Nomad
Storage Plugins
Nomad has built-in support for scheduling compute resources such as CPU, memory, and networking. Nomad's storage plugin support extends this to allow scheduling tasks with externally created storage volumes. Storage plugins are third-party plugins that conform to the Container Storage Interface (CSI) specification.
Storage plugins are created dynamically as Nomad jobs, unlike device
and task driver plugins that need to be installed and configured on
each client. Each dynamic plugin type has its own type-specific job
spec block; currently there is only the csi_plugin
type. Nomad
tracks which clients have instances of a given plugin, and
communicates with plugins over a Unix domain socket that it creates
inside the plugin's tasks.
CSI Plugins
Every storage vendor has its own APIs and workflows, and the industry-standard Container Storage Interface specification unifies these APIs in a way that's agnostic to both the storage vendor and the container orchestrator. Each storage provider can build its own CSI plugin. Jobs can claim storage volumes from AWS Elastic Block Storage (EBS) volumes, GCP persistent disks, Ceph, Portworx, vSphere, etc. The Nomad scheduler will be aware of volumes created by CSI plugins and schedule workloads based on the availability of volumes on a given Nomad client node. A list of available CSI plugins can be found in the Kubernetes CSI documentation. Any of these plugins should work with Nomad out of the box.
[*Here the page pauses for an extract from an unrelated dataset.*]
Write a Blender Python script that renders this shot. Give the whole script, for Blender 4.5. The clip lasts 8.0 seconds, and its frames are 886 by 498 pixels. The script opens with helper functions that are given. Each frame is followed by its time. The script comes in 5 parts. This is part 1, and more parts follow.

A CSI plugin task requires the csi_plugin
block:
csi_plugin {
id = "csi-hostpath"
type = "monolith"
mount_dir = "/csi"
}
There are three types of CSI plugins. Controller Plugins communicate with the storage provider's APIs. For example, for a job that needs an AWS EBS volume, Nomad will tell the controller plugin that it needs a volume to be "published" to the client node, and the controller will make the API calls to AWS to attach the EBS volume to the right EC2 instance. Node Plugins do the work on each client node, like creating mount points. Monolith Plugins are plugins that perform both the controller and node roles in the same instance. Not every plugin provider has or needs a controller; that's specific to the provider implementation.
You should always run node plugins as Nomad system
jobs and use the
-ignore-system
flag on the nomad node drain
command to ensure that the
node plugins are still running while the node is being drained. Use
constraints for the node plugin jobs based on the availability of volumes. For
example, AWS EBS volumes are specific to particular availability zones with a
region. Controller plugins can be run as service
jobs.
Nomad exposes a Unix domain socket named csi.sock
inside each CSI
plugin task, and communicates over the gRPC protocol expected by the
CSI specification. The mount_dir
field tells Nomad where the plugin
expects to find the socket file.
Plugin Lifecycle and State
CSI plugins report their health like other Nomad jobs. If the plugin
crashes or otherwise terminates, Nomad will launch it again using the
same restart
and reschedule
logic used for other jobs. If plugins
are unhealthy, Nomad will mark the volumes they manage as
"unscheduable".
Storage plugins don't have any responsibility (or ability) to monitor the state of tasks that claim their volumes. Nomad sends mount and publish requests to storage plugins when a task claims a volume, and unmount and unpublish requests when a task stops.
The dynamic plugin registry persists state to the Nomad client so that it can restore volume managers for plugin jobs after client restarts without disrupting storage.
Volume Lifecycle
The Nomad scheduler decides whether a given client can run an allocation based on whether it has a node plugin present for the volume. But before a task can use a volume the client needs to "claim" the volume for the allocation. The client makes an RPC call to the server and waits for a response; the allocation's tasks won't start until the volume has been claimed and is ready.
If the volume's plugin requires a controller, the server will send an RPC to the Nomad client where that controller is running. The Nomad client will forward this request over the controller plugin's gRPC socket. The controller plugin will make the request volume available to the node that needs it.
Once the controller is done (or if there's no controller required), the server will increment the count of claims on the volume and return to the client. This count passes through Nomad's state store so that Nomad has a consistent view of which volumes are available for scheduling.
The client then makes RPC calls to the node plugin running on that client, and the node plugin mounts the volume to a staging area in the Nomad data directory. Nomad will bind-mount this staged directory into each task that mounts the volume.
This cycle is reversed when a task that claims a volume becomes terminal. The client will send an "unpublish" RPC to the server, which will send "detach" RPCs to the node plugin. The node plugin unmounts the bind-mount from the allocation and unmounts the volume from the plugin (if it's not in use by another task). The server will then send "unpublish" RPCs to the controller plugin (if any), and decrement the claim count for the volume. At this point the volume’s claim capacity has been freed up for scheduling.